07-25-2006, 04:18 AM
One of my guys at work has a son who's attending Georgia Tech as a mechanical engineering student...he's currently using a Toshiba laptop (sorry I don't have any of the specs on it except that it's running winxp) and has found that when using CADD software the laptop seems to get overwhelmed and overheated
He's decided that he'd rather switch back to a desktop and wanted to know what kind of computer to get - if you'll notice I haven't specified between a pc or a mac
I had suggested that he probably wanted to stay with a pentium and to opt for either winxp home or pro but stay away from winxp media center
He's going to be using CADD software as well as a heavy-duty 3-d rendering software (I don't remember the name of it)
If anyone has any suggestions I'd greatly appreciate it - of course it would be lovely if someone had a suggestion for a shelf model that would be fantastic :) but a customized brand would be fine too
Thanks for your help!
07-25-2006, 04:53 AM
Chances are the software will be designed for Windows. If he gets a new system it will be the ram that decides how the program runs. The more ram the better. XP Pro would probably be best, media center would be okay to. I'm going to guess the other software he will be using is likely CATIA. I've installed CATIA on my laptop and it does take time for it to start up but once running it seems to be okay. I have 512mb of ram. I say at least 1GB should allow it the software to run better but if he intends on running both programs at the same time then expect system performance to slow down. When it comes to 3D rendering Alienware tends to be okay but Dell bought out Alienware so I'm not to sure how well they will be now. Hopefully their quality won't change. The computer he gets also depends on how much cash he is willing to shelve out.
07-25-2006, 04:56 AM
I shoulda thunk to ask you first *chuckles*
while I can't say that money is no object it would need to be a machine that he wouldn't have to update for the rest of school (2 years)
I also heard on the radio this morning that ATI was getting bought out by someone so should there be concern about the video card?
07-25-2006, 05:08 AM
Nvidia graphics cards are probably best. At school, we bought a super computer, it has 1 Terabyte of storage, 4GB of ram even though Windows can only support a little over 3.5. Nvidia Quadra graphics card. Two 19 inche flatscreen lcd monitors. I haven't heard about ATI being bought out. Where did you hear this? Do you remember who was going to buy it out? Depends on who the buyer is in order to decide whether you should be concerned or not. I've had my laptop for about 4years not and as long as you keep it update with drivers and stuff, clean of spyware, it will last you a while. Storage is my main issue. I would like to get more ram in the future since my laptop is now out of warranty. As a college student though, a Dell might be okay as they have that warranty for accidents just in case the laptop is dropped or something like that.
07-25-2006, 05:26 AM
If AMD's shareholders approve the $5.4 billion purchase of ATI Technologies, AMD will become the largest maker of standalone graphics chips on the planet and one of the largest producers of integrated chipsets. It may also give AMD early access to Intel product plans.
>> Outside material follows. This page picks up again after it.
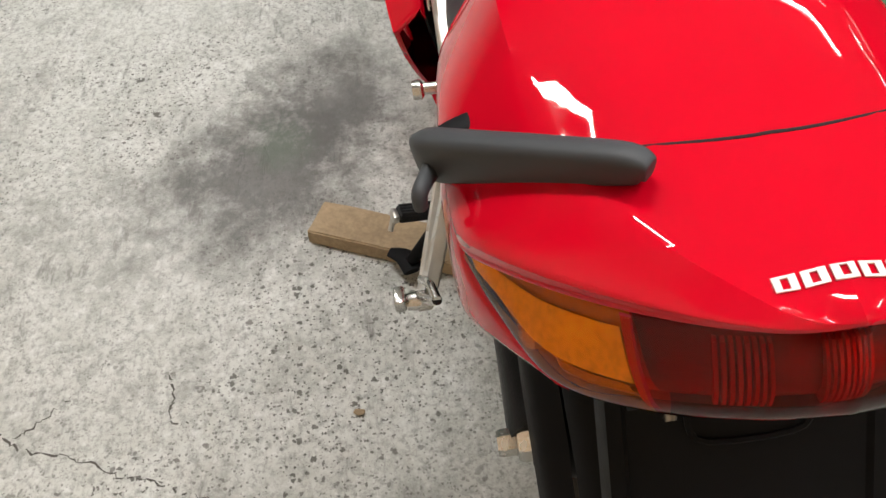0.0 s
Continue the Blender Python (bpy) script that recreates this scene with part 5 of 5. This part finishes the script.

this was the closest article that I could find to what I had heard this morning - I had heard it on 970 WFLA - all that I remembered was that it involved ATI and $5.5 billion
07-25-2006, 05:47 AM
This could be a good thing as AMD already makes pretty decent processors. I still recommend an nvidia graphics card for 3d rendering.
07-25-2006, 05:59 AM
so an off-the-cuff recommendation from you would be...
at least 1 gig ram
at least 250 hdd (or 2nd drive)
nvidia graphics card
winxp pro (media center is ok too)
possibly dell laptop because of the "accident" warranty
so basicly a shelf system would be ok if it has the nvidia graphics card
sounds good to me :)
forgot to ask if that would be a pentium or amd?
thanks aero :)
07-25-2006, 10:21 AM
250 might be a bit excessive. If he intends on having music, movies, and a lot of games then maybe. Might as well get the media center edition. The processor really won't matter but if its a laptop then AMD Mobile might be best.
07-26-2006, 05:01 AM
Got two laptops here. As weird as it might sound, after some tests with Auto Cad, it seemed Pentium M(1.73GHz) was performing better than AMD 64(2200Mhz). So I think the video card was making the difference there. Also to note, pentium seemed to be hotter.
I guess if 512 RAM, and 128Mb video memory work fine on a laptop, they should also do the trick on a desktop. As far as the hard drive goes, it will depend on how he plans to use the computer.